*Given problem*:
Each line of the listing must be transcribed exactly, except for the images, which should be excluded.

*Data provided*:
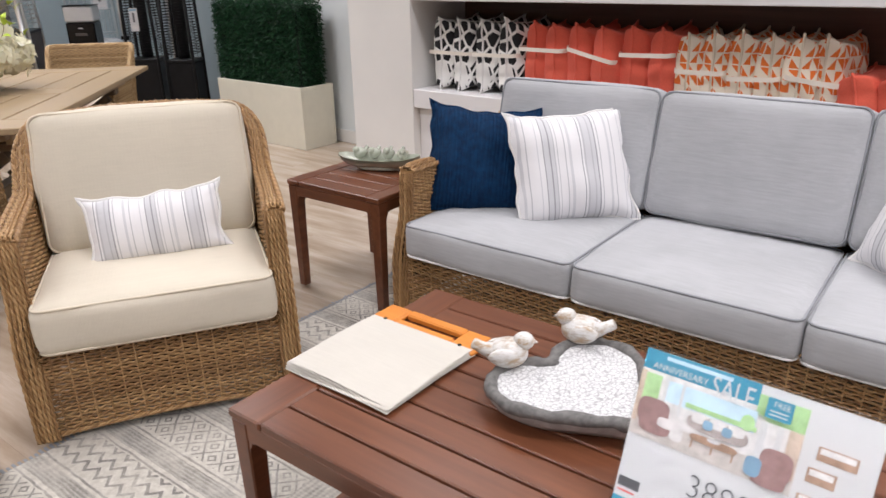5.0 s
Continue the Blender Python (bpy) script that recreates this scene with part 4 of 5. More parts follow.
for side in range(4):
    turn = Matrix.Rotation(side * math.pi / 2, 4, "Z")
    z, row = 0.0, 0
    rows_h = [0.052, 0.04, 0.056, 0.044, 0.05, 0.058, 0.04, 0.052, 0.046, 0.054, 0.04, 0.05, 0.046]
    sc = (FT - 0.062) / sum(rows_h)
    for hh in rows_h:
        hh *= sc
        x = -BODY + 0.082
        end = BODY - 0.082
        while x < end - 0.01:
            w = rng.uniform(0.09, 0.19)
            if end - (x + w) < 0.07:
                w = end - x
            door = side == 1 and 0.22 < z < 0.50 and -0.14 < x + w / 2 < 0.16
            d = rng.uniform(0.0, 0.009)
            if not door:
                o = part("block", Geo().box(x + 0.0006, -BODY - d, z + 0.0006, x + w - 0.0006, -BODY + 0.02, z + hh - 0.0006, 0.0025), SLATE, fp, smooth=False)
                o.matrix_basis = turn
            x += w
        z += hh
    z = 0.0
    for hh in (0.24, 0.19, 0.24):
        hh *= (FT - 0.062) / 0.67
        o = part("corner_block", Geo().box(-BODY - 0.004, -BODY - rng.uniform(0.002, 0.006), z + 0.001, -BODY + 0.08, -BODY + 0.02, z + hh - 0.001, 0.005), SLATE, fp, smooth=False)
        o.matrix_basis = turn
        o = part("corner_block", Geo().box(BODY - 0.08, -BODY - rng.uniform(0.002, 0.006), z + 0.001, BODY + 0.0, -BODY + 0.02, z + hh - 0.001, 0.005), SLATE, fp, smooth=False)
        o.matrix_basis = turn
        z += hh
    if side in (0, 2):
        oval = [(0.063 * math.copysign(abs(math.cos(a)) ** 0.45, math.cos(a)), -BODY - 0.012, 0.622 + 0.017 * math.copysign(abs(math.sin(a)) ** 0.7, math.sin(a))) for a in np.linspace(0, 2 * math.pi, 26, endpoint=False)]
        gg = Geo().add(oval + [(0, -BODY - 0.012, 0.622)], [(i, (i + 1) % 26, 26) for i in range(26)])
        gg.tube(oval, 0.003, 5, closed=True)
        o = part("handle_slot", gg, VOID, fp, "black oval hand slot")
        o.matrix_basis = turn
    if side == 1:
        o = part("panel_door", Geo().box(-0.15, -BODY - 0.006, 0.225, 0.165, -BODY + 0.015, 0.505, 0.005), SLATE, fp, "hinged control door", smooth=False)
        o.matrix_basis = turn
        part("door_grip", Geo().box(0.03, -BODY - 0.0095, 0.40, 0.12, -BODY - 0.004, 0.43, 0.008), RUBBER, o, smooth=False)
        part("knob", Geo().box(0.062, -BODY - 0.03, 0.445, 0.078, -BODY - 0.005, 0.46, 0.004), CHROME, o)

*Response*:
5.0 s
Continue the Blender Python (bpy) script that recreates this scene with part 4 of 5. More parts follow.
for side in range(4):
    turn = Matrix.Rotation(side * math.pi / 2, 4, "Z")
    z, row = 0.0, 0
    rows_h = [0.052, 0.04, 0.056, 0.044, 0.05, 0.058, 0.04, 0.052, 0.046, 0.054, 0.04, 0.05, 0.046]
    sc = (FT - 0.062) / sum(rows_h)
    for hh in rows_h:
        hh *= sc
        x = -BODY + 0.082
        end = BODY - 0.082
        while x < end - 0.01:
            w = rng.uniform(0.09, 0.19)
            if end - (x + w) < 0.07:
                w = end - x
            door = side == 1 and 0.22 < z < 0.50 and -0.14 < x + w / 2 < 0.16
            d = rng.uniform(0.0, 0.009)
            if not door:
                o = part("block", Geo().box(x + 0.0006, -BODY - d, z + 0.0006, x + w - 0.0006, -BODY + 0.02, z + hh - 0.0006, 0.0025), SLATE, fp, smooth=False)
                o.matrix_basis = turn
            x += w
        z += hh
    z = 0.0
    for hh in (0.24, 0.19, 0.24):
        hh *= (FT - 0.062) / 0.67
        o = part("corner_block", Geo().box(-BODY - 0.004, -BODY - rng.uniform(0.002, 0.006), z + 0.001, -BODY + 0.08, -BODY + 0.02, z + hh - 0.001, 0.005), SLATE, fp, smooth=False)
        o.matrix_basis = turn
        o = part("corner_block", Geo().box(BODY - 0.08, -BODY - rng.uniform(0.002, 0.006), z + 0.001, BODY + 0.0, -BODY + 0.02, z + hh - 0.001, 0.005), SLATE, fp, smooth=False)
        o.matrix_basis = turn
        z += hh
    if side in (0, 2):
        oval = [(0.063 * math.copysign(abs(math.cos(a)) ** 0.45, math.cos(a)), -BODY - 0.012, 0.622 + 0.017 * math.copysign(abs(math.sin(a)) ** 0.7, math.sin(a))) for a in np.linspace(0, 2 * math.pi, 26, endpoint=False)]
        gg = Geo().add(oval + [(0, -BODY - 0.012, 0.622)], [(i, (i + 1) % 26, 26) for i in range(26)])
        gg.tube(oval, 0.003, 5, closed=True)
        o = part("handle_slot", gg, VOID, fp, "black oval hand slot")
        o.matrix_basis = turn
    if side == 1:
        o = part("panel_door", Geo().box(-0.15, -BODY - 0.006, 0.225, 0.165, -BODY + 0.015, 0.505, 0.005), SLATE, fp, "hinged control door", smooth=False)
        o.matrix_basis = turn
        part("door_grip", Geo().box(0.03, -BODY - 0.0095, 0.40, 0.12, -BODY - 0.004, 0.43, 0.008), RUBBER, o, smooth=False)
        part("knob", Geo().box(0.062, -BODY - 0.03, 0.445, 0.078, -BODY - 0.005, 0.46, 0.004), CHROME, o)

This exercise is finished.